Die Behörden legen ja Beweismittel vor: Drogen, die sie bei Golunow und in seiner Wohnung gefunden haben wollen.

Es spricht sehr viel dafür, dass ihm diese Substanzen untergeschoben wurden. Das können wir im Augenblick nicht beweisen, aber in jedem Fall kann man sagen, dass bei seiner Verhaftung vieles nicht mit rechten Dingen zuging. Die Liste der Verfahrensverstöße durch die Behörden ist lang.

Er wurde etwa ohne richterlichen Beschluss länger als 48 Stunden in Gewahrsam gehalten. Gibt es weitere Beispiele?

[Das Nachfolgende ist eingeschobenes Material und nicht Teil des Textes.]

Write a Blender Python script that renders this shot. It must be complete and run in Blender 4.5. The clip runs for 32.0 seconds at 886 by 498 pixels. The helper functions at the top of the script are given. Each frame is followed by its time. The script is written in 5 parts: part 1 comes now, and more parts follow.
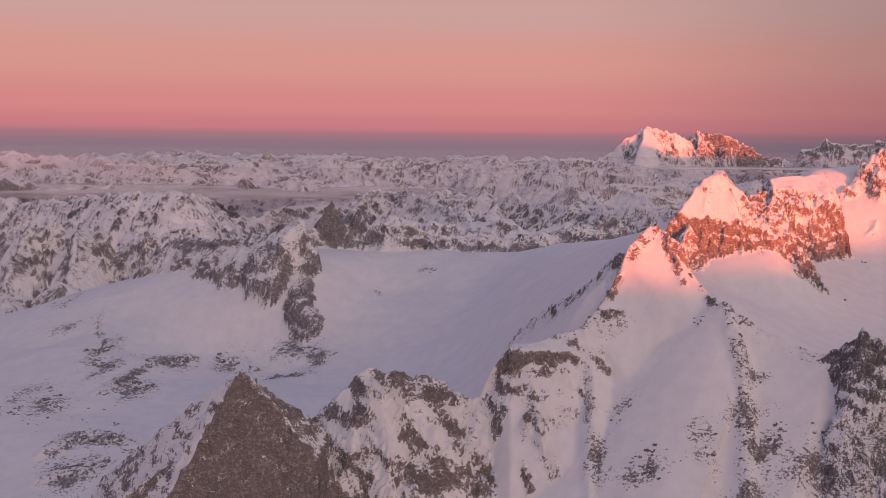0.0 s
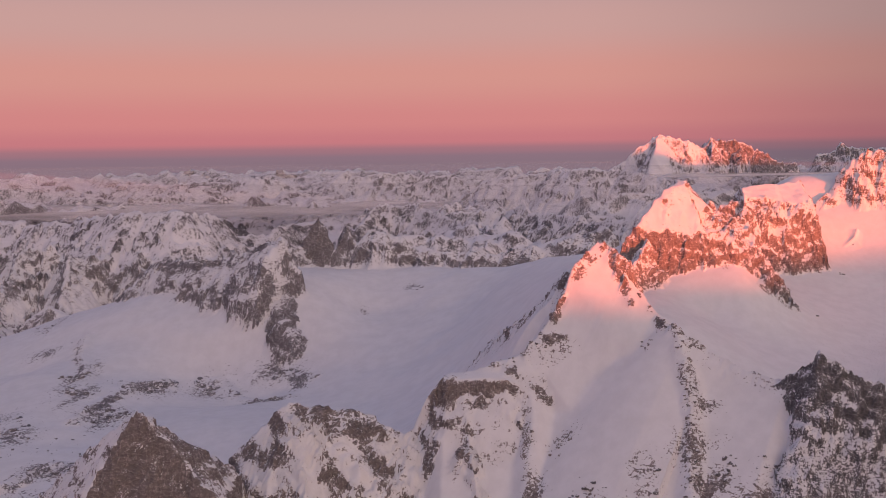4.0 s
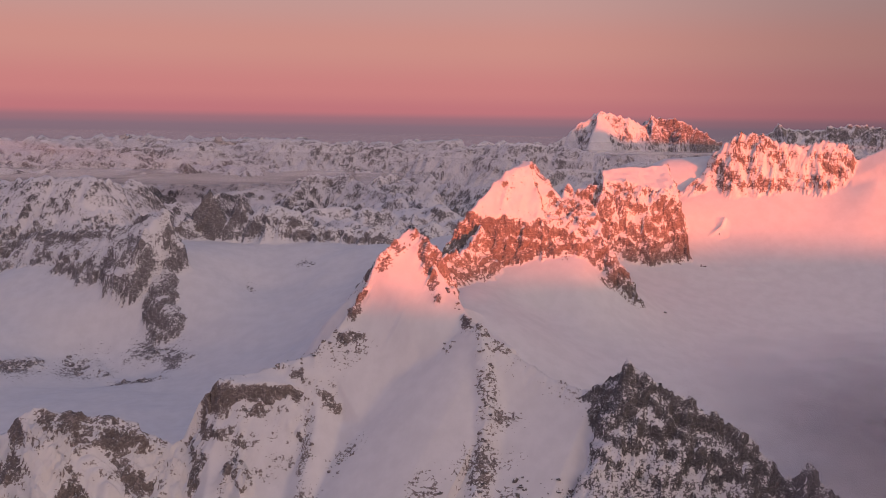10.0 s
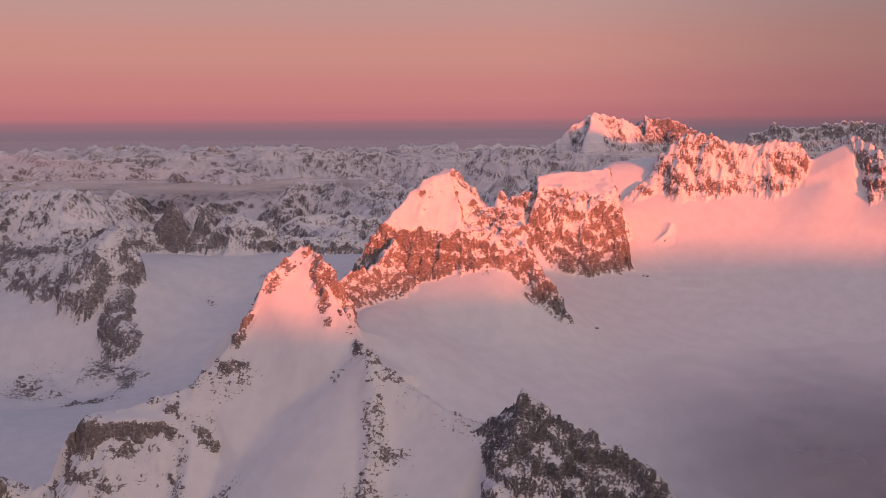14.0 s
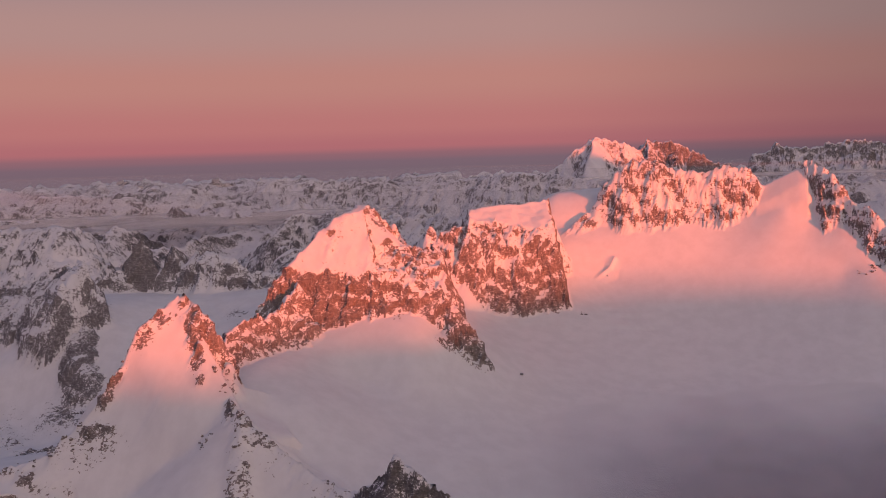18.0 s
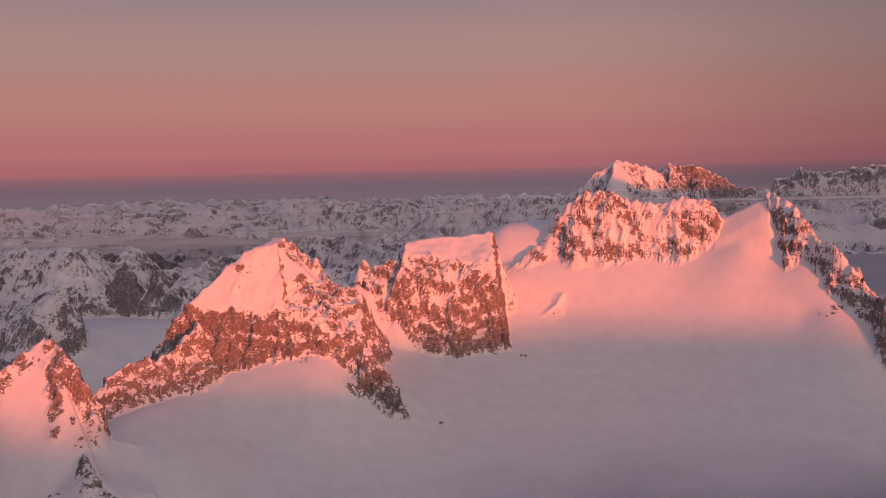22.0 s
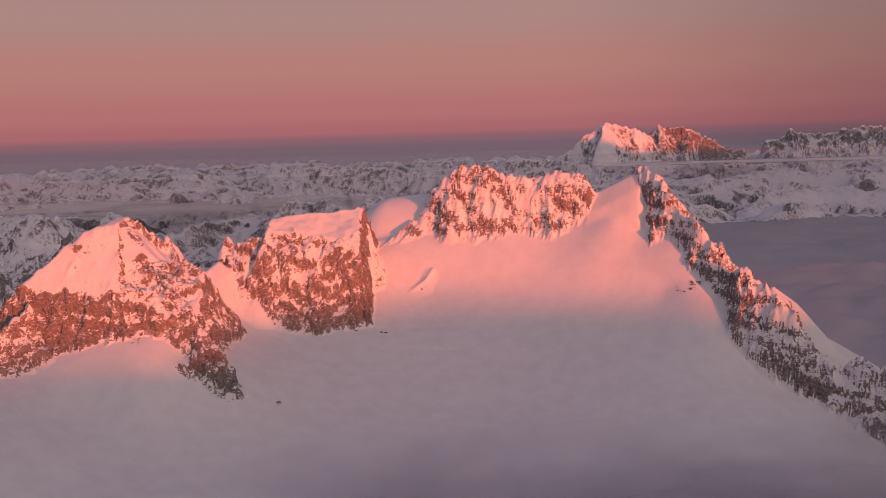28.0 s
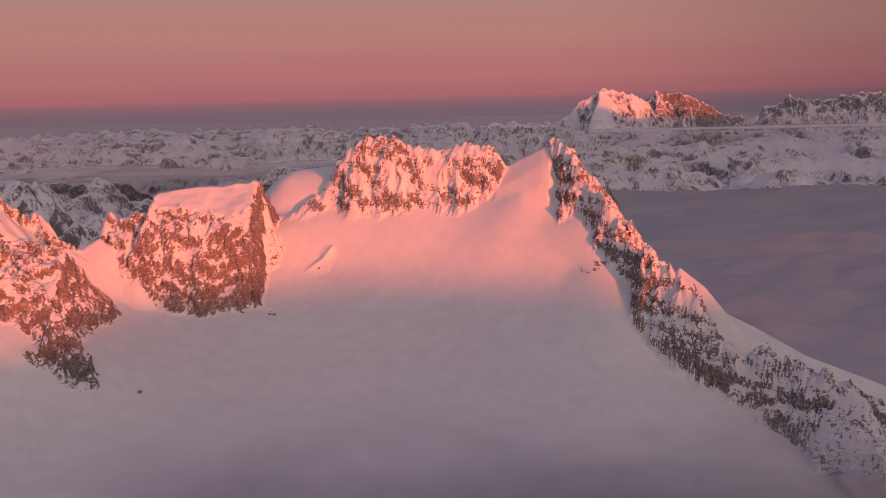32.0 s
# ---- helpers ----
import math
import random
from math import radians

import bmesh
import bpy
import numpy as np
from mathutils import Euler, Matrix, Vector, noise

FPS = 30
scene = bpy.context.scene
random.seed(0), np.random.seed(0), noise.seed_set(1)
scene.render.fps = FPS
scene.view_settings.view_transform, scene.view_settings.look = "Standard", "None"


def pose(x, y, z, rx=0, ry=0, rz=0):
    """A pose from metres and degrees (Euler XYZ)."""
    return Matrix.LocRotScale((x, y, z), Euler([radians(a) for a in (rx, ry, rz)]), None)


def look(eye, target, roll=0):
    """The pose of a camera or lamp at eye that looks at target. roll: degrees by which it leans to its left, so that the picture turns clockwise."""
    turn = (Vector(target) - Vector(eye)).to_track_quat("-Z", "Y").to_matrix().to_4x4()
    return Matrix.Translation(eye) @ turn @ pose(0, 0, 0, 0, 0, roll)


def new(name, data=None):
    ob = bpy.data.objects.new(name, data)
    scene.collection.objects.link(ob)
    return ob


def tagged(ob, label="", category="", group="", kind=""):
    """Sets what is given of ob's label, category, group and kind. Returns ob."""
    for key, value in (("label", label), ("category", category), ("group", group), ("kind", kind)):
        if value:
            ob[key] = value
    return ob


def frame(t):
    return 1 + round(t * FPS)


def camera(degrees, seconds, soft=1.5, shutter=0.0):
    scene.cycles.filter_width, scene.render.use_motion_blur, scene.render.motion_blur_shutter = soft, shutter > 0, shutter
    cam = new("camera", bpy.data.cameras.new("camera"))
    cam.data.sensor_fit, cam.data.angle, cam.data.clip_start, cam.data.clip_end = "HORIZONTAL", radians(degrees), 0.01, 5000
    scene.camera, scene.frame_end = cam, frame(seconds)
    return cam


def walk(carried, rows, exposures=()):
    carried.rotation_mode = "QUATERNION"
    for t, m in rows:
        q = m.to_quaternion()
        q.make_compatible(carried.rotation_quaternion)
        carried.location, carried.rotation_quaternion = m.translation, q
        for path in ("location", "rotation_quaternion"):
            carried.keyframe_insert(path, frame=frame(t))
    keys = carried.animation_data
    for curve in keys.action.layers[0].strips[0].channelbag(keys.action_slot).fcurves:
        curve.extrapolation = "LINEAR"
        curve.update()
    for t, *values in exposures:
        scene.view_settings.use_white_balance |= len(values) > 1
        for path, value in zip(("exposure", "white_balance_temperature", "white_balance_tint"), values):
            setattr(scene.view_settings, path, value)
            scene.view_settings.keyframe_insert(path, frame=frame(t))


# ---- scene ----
# The landscape is laid out as a scale model (about one to twelve), so that its far ranges stay within the lens's reach.
cam = camera(47.9, 32.0, soft=0.75)
PATH = [  # seconds, place, turn
    (0.0, -19.11, -12.43, 299.39, 83.738, -0.544, -0.325),
    (0.5, -17.26, -10.88, 299.41, 83.738, -0.607, -0.157),
    (1.0, -15.39, -9.34, 299.43, 84.095, -0.026, -0.049),
    (1.5, -13.55, -7.80, 299.44, 84.066, 0.749, -0.136),
    (2.0, -11.70, -6.27, 299.46, 83.798, 0.790, 0.104),
    (2.5, -9.86, -4.75, 299.50, 83.775, 0.827, 0.710),
    (4.5, -2.20, 1.20, 299.68, 84.756, 0.726, 0.484),
    (5.0, -0.26, 2.75, 299.67, 84.894, 0.539, -0.106),
    (5.5, 1.69, 4.32, 299.68, 84.940, 0.268, -0.769),
    (6.0, 3.68, 5.92, 299.72, 85.112, -0.179, -1.248),
    (6.5, 5.67, 7.55, 299.77, 84.933, -0.294, -1.574),
    (7.0, 7.63, 9.18, 299.82, 84.625, -0.390, -1.749),
    (7.5, 9.59, 10.80, 299.86, 84.099, -0.295, -1.900),
    (8.0, 11.56, 12.39, 299.90, 83.748, -0.150, -2.015),
    (8.5, 13.54, 13.97, 299.93, 83.465, -0.384, -2.103),
    (9.0, 15.50, 15.54, 299.97, 83.213, -0.575, -2.159),
    (9.5, 17.42, 17.08, 299.99, 83.056, -0.676, -2.255),
    (10.0, 19.29, 18.59, 300.02, 82.859, -0.760, -2.320),
    (10.5, 21.17, 20.10, 300.06, 82.695, -0.744, -2.322),
    (11.0, 23.07, 21.61, 300.10, 82.808, -0.261, -2.242),
    (11.5, 25.00, 23.11, 300.13, 82.622, -0.032, -2.193),
    (12.0, 26.94, 24.60, 300.17, 82.536, 0.263, -2.190),
    (12.5, 28.87, 26.11, 300.21, 82.677, 0.271, -2.177),
    (13.0, 30.79, 27.65, 300.22, 82.819, -0.026, -2.201),
    (13.5, 32.67, 29.22, 300.23, 82.884, 0.194, -2.308),
    (14.0, 34.56, 30.83, 300.26, 83.100, 0.373, -2.431),
    (14.5, 36.46, 32.42, 300.29, 83.302, 0.863, -2.562),
    (16.5, 44.28, 38.18, 300.57, 84.254, 1.189, -2.212),
    (17.0, 46.33, 39.47, 300.67, 84.414, 1.382, -2.172),
    (17.5, 48.43, 40.75, 300.80, 84.448, 1.613, -2.082),
    (18.0, 50.55, 42.05, 300.91, 84.686, 1.670, -2.058),
    (18.5, 52.63, 43.36, 301.00, 84.962, 1.706, -2.059),
    (19.0, 54.69, 44.69, 301.06, 85.083, 1.688, -1.800),
    (19.5, 56.75, 46.04, 301.13, 85.184, 1.810, -1.478),
    (20.0, 58.81, 47.40, 301.26, 85.260, 1.768, -1.274),
    (20.5, 60.88, 48.78, 301.43, 85.322, 1.686, -1.157),
    (21.0, 62.94, 50.16, 301.60, 85.410, 1.394, -1.019),
    (21.5, 64.98, 51.51, 301.75, 85.746, 1.220, -0.808),
    (22.0, 67.02, 52.85, 301.89, 85.950, 1.270, -0.603),
    (22.5, 69.07, 54.20, 302.03, 85.961, 1.012, -0.466),
    (23.0, 71.14, 55.56, 302.17, 86.066, 0.612, -0.196),
    (23.5, 73.48, 56.75, 302.45, 86.108, 0.605, 0.069),
    (24.0, 75.60, 55.18, 302.64, 85.872, 0.641, 0.190),
    (24.5, 77.14, 51.09, 302.75, 85.683, 0.480, -0.255),
    (25.0, 78.47, 47.79, 302.92, 85.719, 0.688, -0.711),
    (25.5, 80.54, 47.19, 303.12, 85.590, 0.495, -0.737),
    (27.5, 88.34, 52.36, 303.48, 84.212, 1.243, -0.638),
    (28.0, 90.36, 53.67, 303.55, 83.818, 1.565, -0.810),
    (28.5, 92.40, 54.96, 303.61, 83.497, 1.708, -0.725),
    (29.0, 94.45, 56.22, 303.67, 83.149, 1.560, -0.617),
    (29.5, 96.55, 57.47, 303.72, 82.764, 1.437, -0.670),
    (30.0, 98.73, 58.70, 303.76, 82.558, 1.260, -0.782),
    (30.5, 100.98, 59.92, 303.81, 82.473, 1.304, -0.997),
    (31.0, 103.28, 61.13, 303.86, 82.320, 1.273, -1.126),
    (31.5, 105.62, 62.32, 303.89, 82.086, 1.354, -1.034),
    (32.0, 107.96, 63.49, 303.93, 81.840, 1.390, -0.733),
]
EXPOSURES = [(0.0, 0.08), (5.0, 0.02), (9.0, -0.08), (14.0, -0.13), (18.0, -0.36), (22.0, -0.47), (28.0, -0.47), (32.0, -0.48)]
walk(cam, [(t, pose(*p)) for t, *p in PATH], EXPOSURES)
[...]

Viele. So wurden etwa keine Proben von seinen Händen und Nägeln genommen, um zu prüfen, ob er in Berührung mit Drogen kam. Es wurde physische Gewalt gegen ihn eingesetzt und seltsamerweise wusste die Polizei sofort, wo genau sie in seiner Wohnung nach Drogen suchen muss, um sie in kürzester Zeit zu finden. Und so weiter.

Seine Auftraggeber vom Online-Portal Meduza haben mitgeteilt, dass sie glauben, seine Verhaftung stünde in Zusammenhang mit seinen jüngsten Recherchen. Ist das ein mögliches Szenario?

Wir haben nicht die Informationen, über die Meduza verfügt. Aber es ist denkbar. Bei der Gerichtsanhörung am Samstag brachte Golunow ja vor, er glaube, dass es in Wahrheit um seine Nachforschungen im Moskauer Bestattungswesen geht. Sein Artikel zu dieser Thematik sollte in dieser Woche veröffentlicht werden. Dazu könnte der Zeitpunkt seiner Verhaftung also in einem kausalen Zusammenhang stehen.

Ist Golunows Verhaftung auch als Schlag gegen Meduza zu verstehen? Das regierungskritische Portal ist für den Kreml unbequem, auch weil es sich der Zensur durch die Verlegung der Redaktion nach Lettland entzogen hat.

Der russischen Staatsmacht ist Meduza sicher ein Dorn im Auge. Aber das gilt für andere ausländische oder unabhängige Medien in Russland ebenfalls, wie etwa Radio Free Europe, Echo Moskwy oder die Nowaja Gaseta. Meiner Meinung nach geht es hier eher um die Enthüllungen eines einzelnen Journalisten. Hinter Golunows Verhaftung steht nicht die russische Regierung, also etwa Präsident Putin oder Ministerpräsident Medwedew, sondern Leute, die auf ungesetzlichem Weg sehr viel Geld verdienen, und die den Journalisten stoppen wollten.

Was macht sie da so sicher?

Dafür spricht, dass Golunow jetzt nicht im Gefängnis, sondern im Hausarrest sitzt.

Nun, es haben sich ja auch viele Kollegen mit ihm solidarisiert und aus Protest für ihn demonstriert.

Aber genau deswegen haben die Justizbehörden wohl von oben einen Hinweis bekommen, nicht allzu rabiat gegen Golunow vorzugehen. Denn wegen der offensichtlichen Rechtsverstöße der Behörden hat die Angelegenheit eine gewaltige öffentliche Aufmerksamkeit im In- und Ausland sowie in den sozialen Netzwerken bekommen. Da die Staatsmacht in dem Fall kein eigenes Interesse hat, ist sie nun darum bemüht, den Fall runterzukochen.